I found the following while surfing the net. I don't know who to credit.
<"This page contains articles of all of the public discussions for this project.
In Re Daniele, BdPatApp & Inter, 4/24/96, 40 USPQ2d 1394.
A recent Bd. of appeals decision in a DESIGN case caught my eye, as it was related to the fallout from American Inventor's Corp.
For those of you not familiar with AIC, it is a so-called "invention broker" and is now defuct. AIC used the design patent gag to lure inventors into spending thousands of dollars on "invention marketing".
The amount charged varied, but one report I saw was typical con:a) $5,000 with a 10% royalty for AIC; b) $10,000 with 5% royalty for AIC; or c) $20,000 with a 2% royalty for AIC.
Guess which terms most inventors took? You guessed it. Rule No. 1 in the con game is to play off the greed of the "mark".
AIC holds a special interest for me, as I left my last firm (and started my own practice) after the firm head took on AIC as a client to get them out of hot water with the PTO. At the time, they had over 1,700 design patents pending. Do the math, that's 34 MILLION dollars. (I had heard that it was 3,000 applications, making the total $60 Million, either way, this isn't chump change!). And that's just the pending cases. What annoyed me was that my boss had rationalized the entire messy affair in his mind. I would have stayed on if he had explained that hey, he owed an old friend a favor and had to do this as a result. But instead, he had come up with a theory that we were _helping_ the inventors by representing AIC. I didn't buy it and high-tailed it out of there. My momma didn't raise me to represent invention brokers. The interesting thing about that experience was how some folks can rationalize almost any behavior from which they profit. Very interesting, indeed. As for the Bd. of Appeals decision, the board very kindly left in a lot of juicy gossip about AIC and the entire invention broker business. Sort of like lifting up a rock and seeing all the little bugs underneath. Repulsive, yet facinating to watch.
AIC offered a "patent or your money back" to their clients. In order to get the patent, the draftsman would embellish the drawings with an additional design. In this case, some sort of plant motif.
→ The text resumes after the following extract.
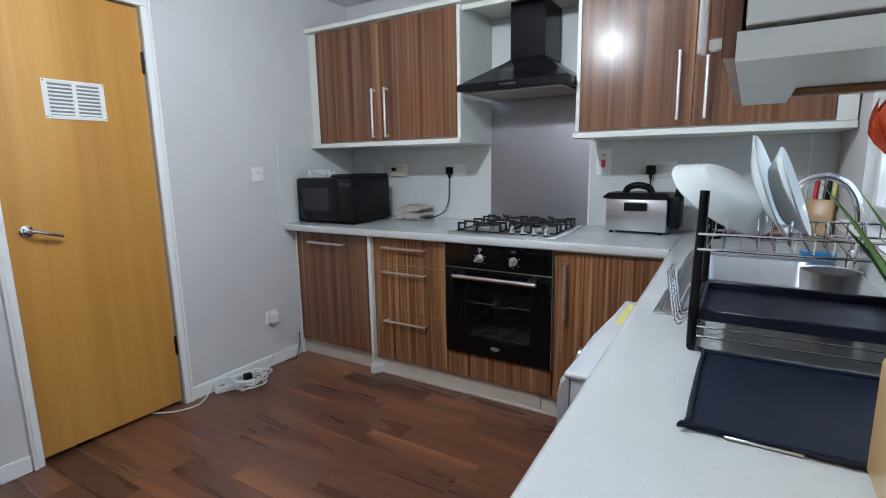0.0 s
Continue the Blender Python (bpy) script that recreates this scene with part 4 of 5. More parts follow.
part("basket_grip", join(moved(box(-0.022, 0.022, -0.016, 0.016, -0.03, 0.115, 0.010, 2), pose(0.335, 0.06, 0.165, 0, 12, 0)), moved(box(-0.03, 0.02, -0.014, 0.014, 0.0, 0.03, 0.008, 2), pose(0.352, 0.06, 0.268, 0, 20, 0))), M_BLACK, fr, "raised black basket grip")

pot = thing("flower_pot", (0.100, 2.770, ZT), "black pot of pink and red artificial roses", "plant")
part("pot", lathe([(0, 0), (0.042, 0), (0.055, 0.095), (0.058, 0.095), (0.058, 0.103), (0.052, 0.103), (0.05, 0.09), (0, 0.09)], 24), M_BLACK, pot)


def bloom(c, r, seed):
    """A rose of overlapping curled petals."""
    rg = random.Random(seed)
    out = []
    for k in range(11):
        a, ring = k * 2.4, 0.25 + 0.75 * k / 10
        bm = bmesh.new()
        vs = [[None] * 4 for _ in range(4)]
        for i in range(4):
            for j in range(4):
                u, v = (i - 1.5) / 1.5, j / 3
                w = r * (0.35 + 0.45 * math.sin(math.pi * (0.2 + 0.7 * v))) * u
                h = r * (-0.5 + 1.15 * v) * (1 - 0.25 * ring)
                o = r * ring * (0.35 + 0.65 * v * v) - 0.25 * w * w / r
                x, y = o * math.cos(a) - w * math.sin(a), o * math.sin(a) + w * math.cos(a)
                vs[i][j] = bm.verts.new((c[0] + x + rg.uniform(-0.001, 0.001), c[1] + y, c[2] + h + rg.uniform(-0.002, 0.002)))
        for i in range(3):
            for j in range(3):
                bm.faces.new((vs[i][j], vs[i + 1][j], vs[i + 1][j + 1], vs[i][j + 1]))
        out.append(bm)
    return join(*out)


def leaf(base, tip, width, bend, mat_parent=None):
    """A pointed leaf from base to tip with a fold along its middle."""
    base, tip = Vector(base), Vector(tip)
    d = tip - base
    side = d.cross(Vector((0, 0, 1)))
    side = (side if side.length > 1e-4 else Vector((1, 0, 0))).normalized()
    up = side.cross(d).normalized()
    bm = bmesh.new()
    rows = []
    for k in range(6):
        t = k / 5
        w = width * math.sin(math.pi * min(1, 0.12 + t * 0.88)) * (1 - 0.25 * t)
        c = base + d * t + up * bend * math.sin(math.pi * t)
        rows.append([bm.verts.new(c - side * w + up * w * 0.35), bm.verts.new(c), bm.verts.new(c + side * w + up * w * 0.35)])
    for p, q in zip(rows, rows[1:]):
        bm.faces.new((p[0], p[1], q[1], q[0]))
        bm.faces.new((p[1], p[2], q[2], q[1]))
    return bm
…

Of course, the whole point of the Design Patent gag is not to explain _clearly_ the difference between a Design and Utility patent to the client.
I saw one case, where they tried to convince a client to get a design patent on a chemical composition! (He saw through it, though).
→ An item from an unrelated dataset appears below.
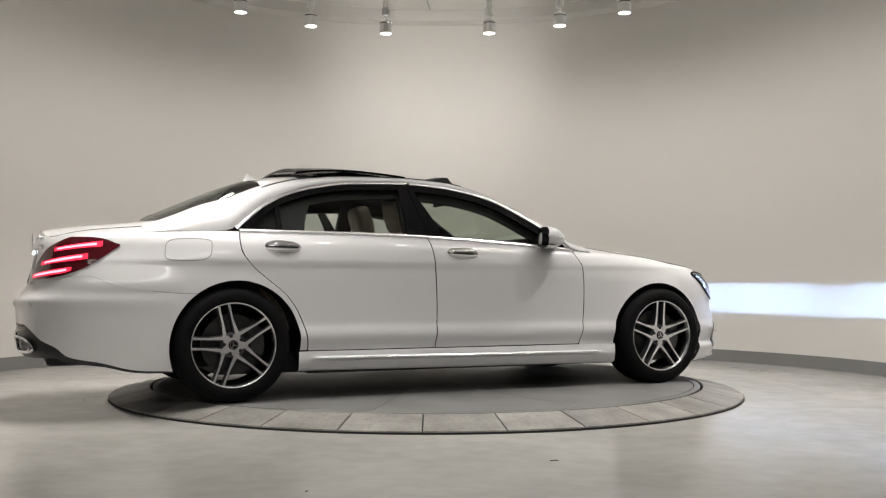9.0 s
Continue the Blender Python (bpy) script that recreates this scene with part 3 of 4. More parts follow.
def door(kind, sign):
    """kind: rear or front; sign -1 is the closed right side."""
    rear = kind == "rear"
    sa = (lambda z: s_of(seam_r(z) + G)) if rear else (lambda z: s_of(seam_b(z) + G))
    sb = (lambda z: s_of(seam_b(z) - G)) if rear else (lambda z: s_of(seam_f(z) - G))
    bm = bmesh.new()
    panel_bm(bm, sa, sb, const(0.307), flank_top, 56, 36, sign, arches=ARCHES[:1] if rear else ())
    thicken(bm, 0.03, MID)
    d = part("rear_door" if rear else "front_door", bm, M_PAINT, car)
    x0, x1 = (-1.60, -0.285) if rear else (-0.281, 0.90)
    f0, f1 = (-1.60, -0.345) if rear else (-0.343, 0.90)
    # bright and black frame
    bm = bmesh.new()
    pts = [(q, w) for q, w in zip(outline(-0.002), outline(0.024)) if f0 <= q[0] <= f1 - (0 if rear else 0.03)]
    rows = []
    for a, b in pts:
        row = []
        for k in range(8):
            f = (1 - math.cos(math.pi * k / 7)) / 2
            z = a[1] + (b[1] - a[1]) * f
            row.append((a[0] + (b[0] - a[0]) * f, sign * (glass_y(z) + 0.003 + 0.013 * math.sin(math.pi * k / 7)), z))
        rows.append(row)
    fill(bm, rows)
    part("frame_trim", bm, M_TRIM, d, "chrome window surround")
    bm = bmesh.new()
    pts = [(q, w) for q, w in zip(outline(0.020), outline(0.060 if rear else 0.072)) if f0 <= q[0] <= f1 and q[1] > belt(q[0]) + 0.015]
    rows = [[(a[0], sign * (glass_y(a[1]) + 0.002), a[1]), (b[0], sign * (glass_y(b[1]) + 0.001), b[1]), (b[0], sign * (glass_y(b[1]) - 0.03), b[1]), (a[0], sign * (glass_y(a[1]) - 0.03), a[1])] for a, b in pts]
    fill(bm, rows, True)
    part("window_frame", bm, M_GLOSS, d, "black window frame")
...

The PTO, eager to bust AIC (but without power to do so) inquired as to who added the decorative elements to the Design application. Failure to respond would result in all 1,700 applications going abandoned. AIC would have to refund $34 MILLION to clients (!?!).
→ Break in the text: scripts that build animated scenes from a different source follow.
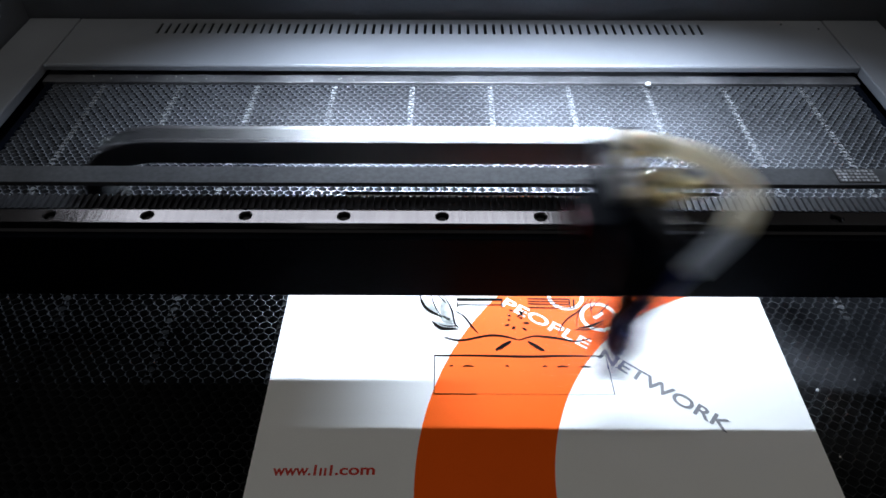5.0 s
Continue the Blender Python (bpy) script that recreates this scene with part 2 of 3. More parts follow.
# ---- honeycomb bed ----
bed = thing("honeycomb_bed", "aluminium honeycomb cutting bed in a flat frame", "bed")


def honeycomb():
    wide, upright, slant, wall, deep = 0.0085, 0.0029, 0.0026, 0.00052, 0.012
    rise = upright + slant
    rng = np.random.default_rng(4)
    nx, ny = int((COMB_X1 - COMB_X0) / wide) + 1, int((BED_Y1 - BED_Y0) / rise) + 1
    i, j = np.meshgrid(np.arange(nx), np.arange(ny), indexing="ij")
    cx = (COMB_X0 + wide * (i + 0.5 * (j % 2))).ravel()
    cy = (BED_Y0 + rise * j).ravel()
    jitter = lambda a, b: 0.00016 * np.stack([np.sin(311 * a + 173 * b), np.sin(197 * b - 259 * a)], -1)
    corners = []
    for dx, dy in ((1, 0.5), (0, 1.5), (-1, 0.5), (-1, -0.5), (0, -1.5), (1, -0.5)):
        px = cx + dx * wide / 2
        py = cy + math.copysign(upright / 2 + (slant if abs(dy) > 1 else 0), dy)
        corners.append(np.stack([px, py], -1) + jitter(px, py))
    p, q = np.concatenate([corners[0], corners[1], corners[5]]), np.concatenate([corners[1], corners[2], corners[0]])
    d = (q - p) / np.linalg.norm(q - p, axis=1, keepdims=True)
    off = wall / 2 * np.stack([-d[:, 1], d[:, 0]], -1)
    z = rng.normal(0, 0.00012, len(p))[:, None]
    low = np.full_like(z, -deep)
    four = [p + off, q + off, q - off, p - off]
    verts = np.concatenate([np.concatenate([c, z], 1) for c in four] + [np.concatenate([c, low], 1) for c in four])
    n = len(p)
    k = np.arange(n)
    quad = lambda a, b, c, e: np.stack([k + a * n, k + b * n, k + c * n, k + e * n], -1)
    faces = np.concatenate([quad(3, 2, 1, 0), quad(0, 1, 5, 4), quad(2, 3, 7, 6)])
    me = bpy.data.meshes.new("honeycomb_mesh")
    me.from_pydata(verts.tolist(), [], faces.tolist())
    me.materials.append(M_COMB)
    # darker copy of the foil: shade down inside the cells is painted in
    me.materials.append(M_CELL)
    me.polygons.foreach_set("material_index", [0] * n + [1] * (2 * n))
    return me


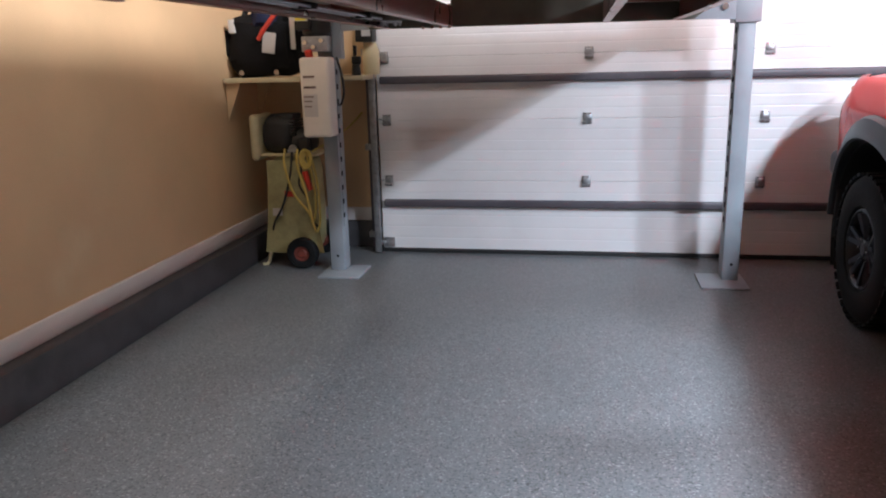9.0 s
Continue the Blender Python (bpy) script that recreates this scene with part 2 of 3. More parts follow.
def smooth_line(pts, n):
    """n points a stretch on a Catmull-Rom curve through pts."""
    p = [Vector(q) for q in pts]
    p = [p[0] * 2 - p[1]] + p + [p[-1] * 2 - p[-2]]
    out = []
    for i in range(1, len(p) - 2):
        for k in range(n):
            t = k / n
            out.append(0.5 * (2 * p[i] + (p[i + 1] - p[i - 1]) * t + (2 * p[i - 1] - 5 * p[i] + 4 * p[i + 1] - p[i + 2]) * t * t
                              + (3 * p[i] - p[i - 1] - 3 * p[i + 1] + p[i + 2]) * t ** 3))
    out.append(p[-2])
    return out


def hose(pts, r, n=6, seg=8, bm=None):
    b = bm or bmesh.new()
    line = smooth_line(pts, n)
    prev, up = None, Vector((0.3, 0.2, 1)).normalized()
    rings = []
    for i, q in enumerate(line):
        d = (line[min(i + 1, len(line) - 1)] - line[max(i - 1, 0)]).normalized()
        side = d.cross(up)
        if side.length < 1e-3:
            side = d.cross(Vector((1, 0, 0)))
        side.normalize()
        up = side.cross(d).normalized()
        rings.append([b.verts.new(q + r * (math.cos(2 * math.pi * k / seg) * side + math.sin(2 * math.pi * k / seg) * up)) for k in range(seg)])
    for a, c in zip(rings, rings[1:]):
        for k in range(seg):
            b.faces.new((a[k], a[(k + 1) % seg], c[(k + 1) % seg], c[k]))
    b.faces.new(rings[0][::-1])
    b.faces.new(rings[-1])
    return b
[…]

The actual facts of this case are trivial compared to the underlying story, and it is my firm belief that the Board wants this case published in USPQ for publicity reasons more than the facts of the case. Mr. S. Michael Bender took over as associate counsel and tried to salvage the case in question by filing a continuing application _without_ the added ornamentation. Nice try, but AIC had already sent out brochures over a year ago. The Examiner rejected under 35 USC 103 and the Board affirmed.
What is most telling is that _two_ responses were filed by the applicant in response to the inquiries by the PTO. In the first, the applicant stated that he did not know what the difference between a design patent and a utility patent was, that he intended to get a utility patent, and that he did not add the ornamentation to his design.
In the second, the answers are reversed, once his counsel "explained" the questions to him (!?!).
Good reading. If you are unfamiliar with this seemly underside of the Patent business, it is a good primer. Robert Lougher, after throwing off the libel suit slammed on him by AIC, went on to found Inventor's Awareness Group, and is active in helping shut down invention brokers. A worthy cause. If you feel the same way, an annual membership in IAG is a good way to help out.
As for AIC, it briefly reopened as AIRD (American Institute for Research & Design), but I understand that it, too, has been shut down, and that the prinicples are under indictment by the FTC for fraud.
End of the story? Hardly, Five new invention brokers have sprung up in their absence. The bulletproofing of AIC reports has been now widely copied by other invention brokers (which may be successors in interest).
I recently received search reports from two different invention brokers, from different attorneys in different states, for two different inventions.
They were word-for-word identical, including the description of the references! e.g., "The Smith reference is relevent to the extent that it shows a feature similar to your invention". Some analysis! Both concluded that _design_ patent protection was the way to go. A variation on the Design patent gag I have recently seen is the 'picture claim' gag.
What sent chills down my spine was the realization that the various invention brokers may be, in fact, interrelated as one entity.
The search reports also containted a blandly worded description of the difference between a Design and a Utility patent. Certainly not enough to alarm the client, but enough to shield the attorney.
Hats off to the PTO for taking a stand here, especially when they didn't have to. And they didn't have to.
If the inventor protection legislation could be seperated from the omnibus patent bill (and quickly passed) the PTO could be provided with additional powers to investigate such folks. As it is, it was a strech for the PTO to do what it did (e.g., where is the statutory authority to inquire about inventorship in these cases?)